For it has always been a custom with our nation, as it is at present, to be impotent in repelling foreign foes, but bold and invincible in raising civil war, and bearing the burdens of their offences: they are impotent, I say, in following the standard of peace and truth, but bold in wickedness and falsehood. The audacious invaders therefore return to their winter quarters, determined before long again to return and plunder. And then, too, the Picts for the first time seated themselves at the extremity of the island, where they afterwards continued, occasionally plundering and wasting the country
Thereafter follows the well-known tale of Vortigern's fatal invitation to the Saxons.

What one takes away from this is that a population -here, the Britons- which is dependent on outside help to come save it will never be free of the depredations of their enemies: they have to learn to stand up for themselves.

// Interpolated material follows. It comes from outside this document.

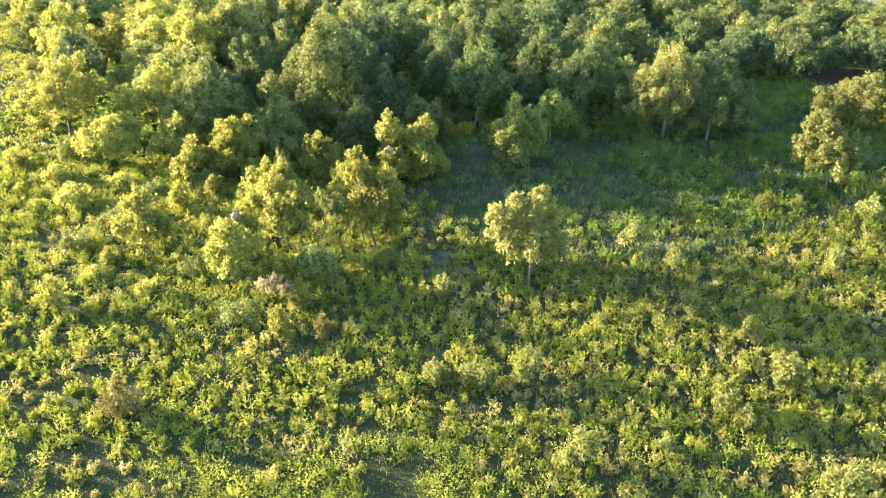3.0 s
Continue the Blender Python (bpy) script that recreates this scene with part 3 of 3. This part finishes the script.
# ---- thicket bushes in front of the grove ----
BUSH = [make_tree(words, 1.1, 0.75, mat, 500 + i, 0.0, 0.8, 0.11, (0.0, 0.0), 0.02, 2, "bush", "oak_bush", "bushes before the grove", 0.9, False) for i, (mat, words) in enumerate(
    [(OAK_YELLOW, "rounded yellow-green oak bush in the scrub"), (OAK_LIGHT, "light green oak bush in the scrub"), (OAK, "green oak bush in the scrub"), (OAK_RUST_LIT, "rust-tinged low oak bush under the wood's edge, coloured as if sunlit")])]
# rust bushes; their bright leaf colour stands for sunlight in the dark gap
RUSTY_LIT = [(-0.3, 52.0), (0.5, 51.4), (1.1, 51.9), (2.5, 52.1), (-0.7, 53.2), (-8.1, 49.6), (-6.9, 48.8), (-0.1, 56.4), (-1.6, 57.2), (-0.6, 55.2), (-1.4, 55.8), (-0.2, 54.5), (-1.1, 54.3)]
spots = RUSTY_LIT + [(-7.9, 46.2), (-6.6, 46.6), (-9.2, 45.4), (-8.4, 47.0), (-11.6, 45.6), (-5.4, 47.2), (-9.3, 38.8), (-10.2, 40.3), (-12.9, 39.6), (-14.2, 41.2), (-8.9, 42.6), (-5.2, 41.6), (-4.6, 43.4), (-7.6, 44.4), (-13.6, 43.8), (-15.3, 44.6), (-2.4, 37.2), (-3.4, 36.6),
         (-6.2, 36.9), (-9.7, 36.4), (-13.4, 36.2), (-15.0, 38.6), (-16.6, 42.6), (-18.6, 45.2), (-19.6, 48.4), (-7.0, 47.4), (-8.6, 49.0), (-5.6, 50.9), (0.6, 52.7), (-11.3, 44.6), (-0.4, 54.4), (-1.3, 53.4), (-0.9, 52.2), (-2.0, 54.8),
         (15.8, 51.8), (-2.6, 43.0), (-7.2, 33.4), (-11.0, 34.9), (20.6, 46.6), (21.5, 49.0), (25.2, 47.0), (29.0, 46.0), (-21.5, 46.8), (-23.4, 53.4), (-25.5, 57.0), (-29.0, 64.0), (-27.2, 61.5)]
seen = set()
for i, (x, y) in enumerate(spots):
    k = 3 if (x, y) in RUSTY_LIT else (0, 0, 1, 0, 1)[i % 5] if x < 0 else 1 + i % 2
    # bushes around (-6, 43) are stretched taller to throw shade on the clearing
    z, turn, w, t = float(relief(x, y)), rng.uniform(0, 360), rng.uniform(0.75, 1.25) * (0.6 if k == 3 else 1), rng.uniform(0.75, 1.4) * (0.6 if k == 3 else 1.4 if -10 < x < -2 and 41 < y < 45.5 else 1)
    w, t = (w * 0.8, t * 0.75) if y < 41 else (w, t)
    if k not in seen:
        seen.add(k)
        BUSH[k].matrix_basis = pose(x, y, z, 0, 0, turn)
    else:
        copy_thing(BUSH[k], pose(x, y, z, 0, 0, turn) @ Matrix.Diagonal((w, w, t, 1)))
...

This, I suspect, was the thinking of the Valar (< Tolkien).


----------------------

NB: Gildas has been unfairly criticized for getting the sequence of wall-building wrong, but in fact he was right: the "turf wall" was not the Antonine, which Gildas probably had never heard of, but the original erection of the wall under Hadrian, which archaeologists tell us was an earthwork for most of its length. The rebuilding in stone occurred under Severus. Of course, Gildas was completely wrong in dating both erections to the late fourth century!